#### JOB:
From the line with "what is given" to the line with "for path, value", both lines included, set down exactly those lines, please, and no others.
----- INFORMATION SHOWN
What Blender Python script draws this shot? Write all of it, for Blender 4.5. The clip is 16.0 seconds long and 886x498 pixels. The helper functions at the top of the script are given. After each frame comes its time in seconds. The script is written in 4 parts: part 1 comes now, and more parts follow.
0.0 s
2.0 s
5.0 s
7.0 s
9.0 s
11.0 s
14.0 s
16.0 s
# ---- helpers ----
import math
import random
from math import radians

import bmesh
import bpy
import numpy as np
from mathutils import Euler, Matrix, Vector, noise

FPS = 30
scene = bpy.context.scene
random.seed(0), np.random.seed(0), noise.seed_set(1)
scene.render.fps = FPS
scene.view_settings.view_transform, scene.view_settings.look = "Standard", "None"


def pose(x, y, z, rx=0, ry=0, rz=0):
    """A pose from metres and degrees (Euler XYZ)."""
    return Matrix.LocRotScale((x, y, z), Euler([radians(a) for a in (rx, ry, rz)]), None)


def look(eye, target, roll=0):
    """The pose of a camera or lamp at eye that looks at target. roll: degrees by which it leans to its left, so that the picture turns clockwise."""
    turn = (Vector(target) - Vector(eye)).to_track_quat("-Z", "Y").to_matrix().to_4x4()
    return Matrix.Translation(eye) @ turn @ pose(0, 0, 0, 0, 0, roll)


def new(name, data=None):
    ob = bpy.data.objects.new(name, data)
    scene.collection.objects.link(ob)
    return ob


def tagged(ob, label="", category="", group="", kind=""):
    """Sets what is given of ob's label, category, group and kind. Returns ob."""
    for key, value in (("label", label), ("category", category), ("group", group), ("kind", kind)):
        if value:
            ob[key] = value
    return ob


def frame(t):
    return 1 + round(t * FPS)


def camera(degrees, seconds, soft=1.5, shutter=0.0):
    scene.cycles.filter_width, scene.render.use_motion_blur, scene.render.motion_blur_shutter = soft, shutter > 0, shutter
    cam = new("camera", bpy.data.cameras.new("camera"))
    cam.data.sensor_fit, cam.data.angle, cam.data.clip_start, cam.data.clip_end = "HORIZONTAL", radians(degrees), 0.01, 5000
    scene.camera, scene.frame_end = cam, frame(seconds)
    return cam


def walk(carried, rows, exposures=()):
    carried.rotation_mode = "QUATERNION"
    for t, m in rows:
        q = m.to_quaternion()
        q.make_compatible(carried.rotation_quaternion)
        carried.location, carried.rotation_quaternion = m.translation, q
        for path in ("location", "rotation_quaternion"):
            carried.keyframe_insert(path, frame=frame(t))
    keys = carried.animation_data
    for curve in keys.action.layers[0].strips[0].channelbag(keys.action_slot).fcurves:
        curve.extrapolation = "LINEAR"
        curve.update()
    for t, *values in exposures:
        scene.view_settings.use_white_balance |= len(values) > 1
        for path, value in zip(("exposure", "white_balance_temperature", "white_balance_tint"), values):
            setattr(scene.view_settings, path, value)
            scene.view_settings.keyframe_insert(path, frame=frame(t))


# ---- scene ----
----------
#### SOLUTION:
    """Sets what is given of ob's label, category, group and kind. Returns ob."""
    for key, value in (("label", label), ("category", category), ("group", group), ("kind", kind)):
        if value:
            ob[key] = value
    return ob


def frame(t):
    return 1 + round(t * FPS)


def camera(degrees, seconds, soft=1.5, shutter=0.0):
    scene.cycles.filter_width, scene.render.use_motion_blur, scene.render.motion_blur_shutter = soft, shutter > 0, shutter
    cam = new("camera", bpy.data.cameras.new("camera"))
    cam.data.sensor_fit, cam.data.angle, cam.data.clip_start, cam.data.clip_end = "HORIZONTAL", radians(degrees), 0.01, 5000
    scene.camera, scene.frame_end = cam, frame(seconds)
    return cam


def walk(carried, rows, exposures=()):
    carried.rotation_mode = "QUATERNION"
    for t, m in rows:
        q = m.to_quaternion()
        q.make_compatible(carried.rotation_quaternion)
        carried.location, carried.rotation_quaternion = m.translation, q
        for path in ("location", "rotation_quaternion"):
            carried.keyframe_insert(path, frame=frame(t))
    keys = carried.animation_data
    for curve in keys.action.layers[0].strips[0].channelbag(keys.action_slot).fcurves:
        curve.extrapolation = "LINEAR"
        curve.update()
    for t, *values in exposures:
        scene.view_settings.use_white_balance |= len(values) > 1
        for path, value in zip(("exposure", "white_balance_temperature", "white_balance_tint"), values):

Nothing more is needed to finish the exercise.